I like the idea of trying to stitch those sources together somehow because they all definitely provide some sort of insight into project activity/usage.

 

Here are some sources of data that I use:

The main problem is that you will only be able to see the public ones. You will have no idea about who is using it in private projects.

 

Not bad and yeah, that is the problem. Getting insight into how it's being used privately would be pretty valuable.

 

I mean...there's kind of a reason people have private repos.

Trying to sniff out information about how private repositories use your project is a breach of trust and over-stepping your boundaries.
If you really want information, be upfront about it, ask your users, and if they want to give you the information they will

That's true, I'm just curious as to how we could even identify users if all they do is download and use the software.

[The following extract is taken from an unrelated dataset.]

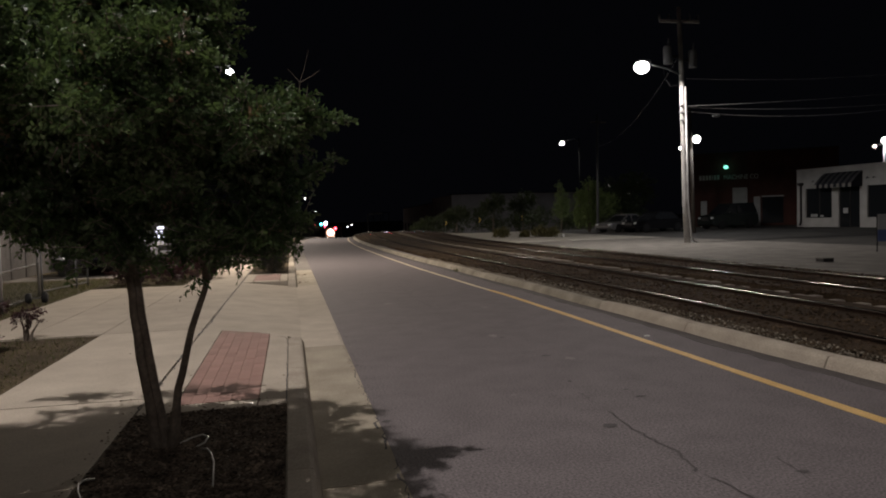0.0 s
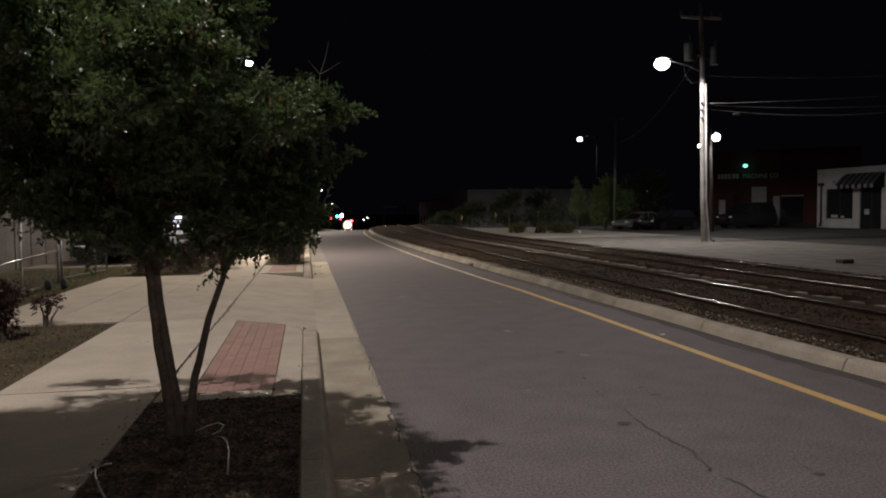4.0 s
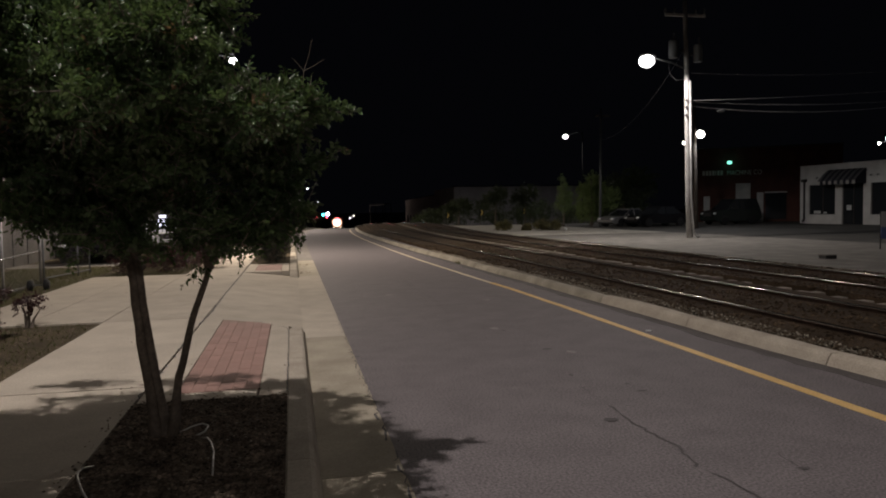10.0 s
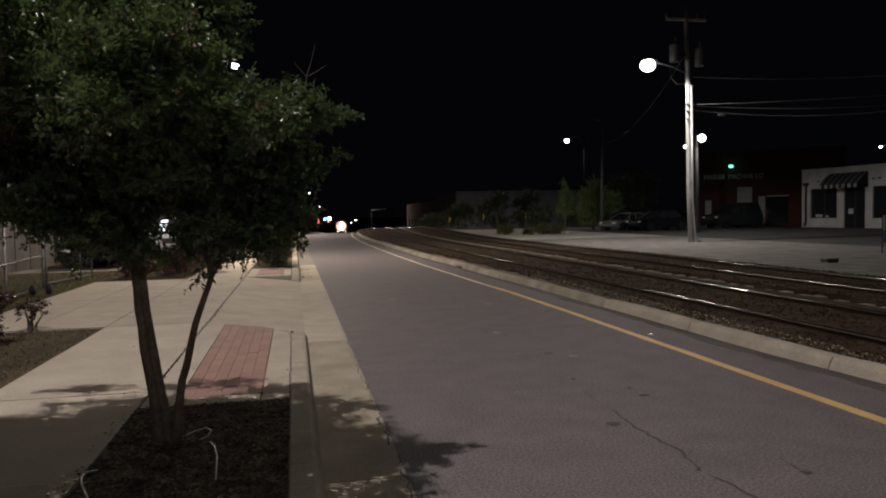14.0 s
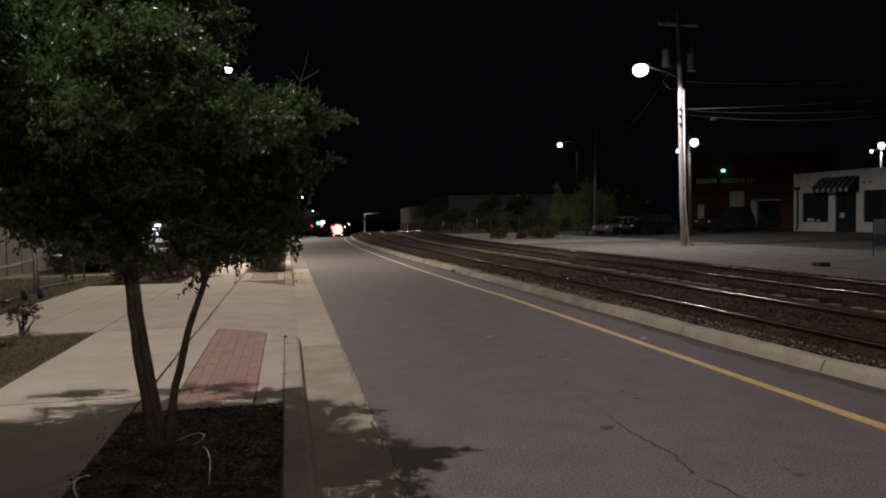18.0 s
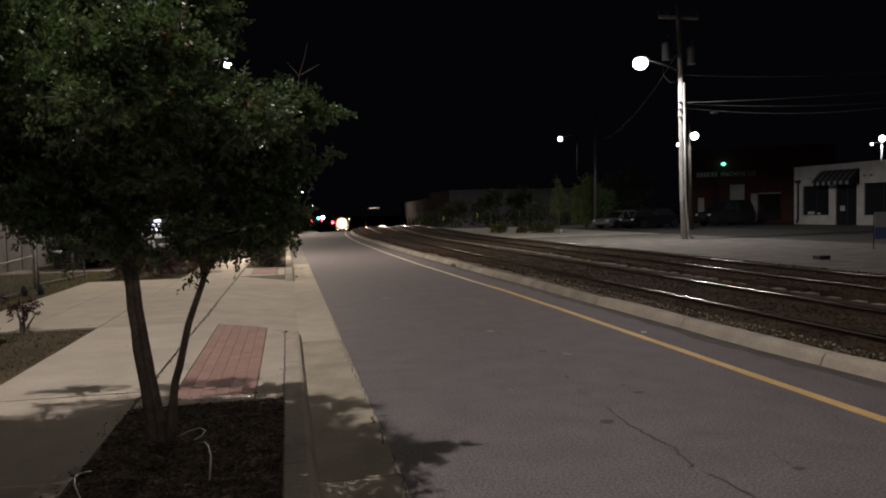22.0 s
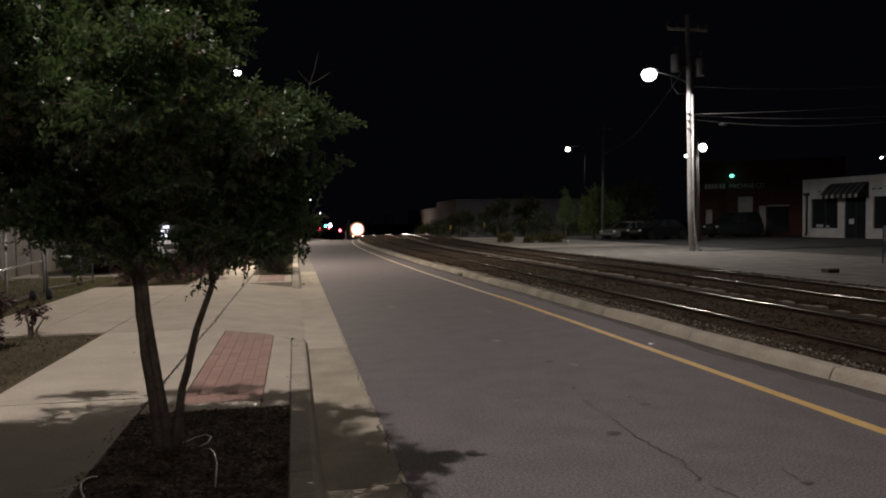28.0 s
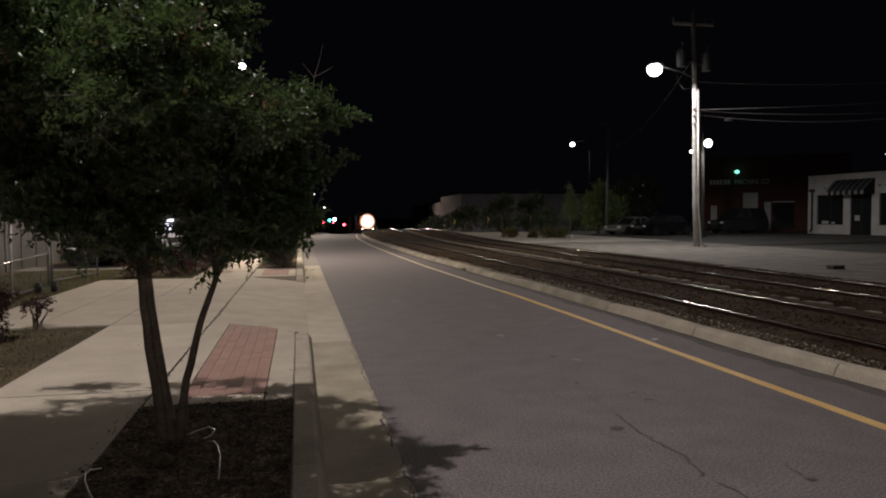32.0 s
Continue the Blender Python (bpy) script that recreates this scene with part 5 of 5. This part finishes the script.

One thing that you could do is implant a sort of "fingerprint" in your software and then actively go looking for it.

For example if you're distributing a JS library you could put a UUID as a string constant somewhere in your code or a series of functions that are being called but have no real purpose other than form a recognizable pattern in your bundled code.

Then you could write a crawler that looks for your fingerprint in the resources that webapps pull. If you have a match you also have the domain, i.e. identity of the user.
Change the fingerprint for every new version you release, and you'll also have metrics on adoption rate and which user uses what version.

This would be super shady behavior though

I agree; if there were a way to have the user opt-in to the tracking that would be the open way of doing it.

 

This is something I've been wondering myself. As the developer of Orchid I'm very interested to know how many people are using, and currently estimate usage from several sources. Each one can be useful, but also has its own drawbacks and may be skewed in its own way (based purely on speculation, I really don't have any hard evidence for any of this). My main metrics are:

  • Google Analytics pageviews on docs site. Specifically, I'm interested in which pages people are viewing, because that shows me people are actually looking into how to use it rather than just viewing the landing page and leaving. However, these numbers may be skewed from web crawlers.
  • Bintray has statistics on which versions of Orchid's JARs are being downloaded over time. I'm sure these numbers get inflated because of CI, which may not be caching the downloaded jars between runs, and would pull them fresh each build.
  • Github stars and forks are nice but are far from representative of project usage. I'm realizing all the time that I've been using certain projects for years and are an indispensable tool in my toolbelt without ever having given the project a star.
  • Probably the most useful metric to me right now is activity on Github. People opening issues for bug reports, suggestions, general usage questions, etc. all show me that they are actively using the project in some manner. I also like to do searches for projects which include the Orchid dependency, although this only shows me the public projects.

That said, I've been wondering if it would be right/ethical to add analytics tracking to the Orchid codebase, so I could identify the specific features people are using. Obviously, I would need to ask users to enable tracking, but I just don't know if this is a "normal" thing in OSS projects and how well it would be received just the mere fact that it is there. I would love if anyone has any input with this!

 

Well put and a great example! And I agree, it would be interesting to know if, and to what extent, the tracking is accepted within the open source community.

 

code.google.com used to tell you how many times your packages had been downloaded. Before being automatically migrated to github, my barebonesmvc/php had been downloaded over 7K times at my last recollection, but now on github hasn't been starred even once as github.com/dexygen/jackrabbitmvc And stars are what a lot of people are "measuring" by these days. Github has a lot of catching up to do with what was code.google.com in this regard. Maybe Microsoft can pull its head out of the previous maintainers' ass(es) on this one.

 

My team and I just open sourced a project today and we faced the same question. It's not sufficient to track downloads or even how many people clone; what you really want to know is actual usage (i.e. did they actually use the software, followed a guide/example in the docs). If you write a guide and reward users for completing a step, you'll at least get some data and that's what we intend to do.

 

Very cool! So basically providing a way to track how users are learning to use the project?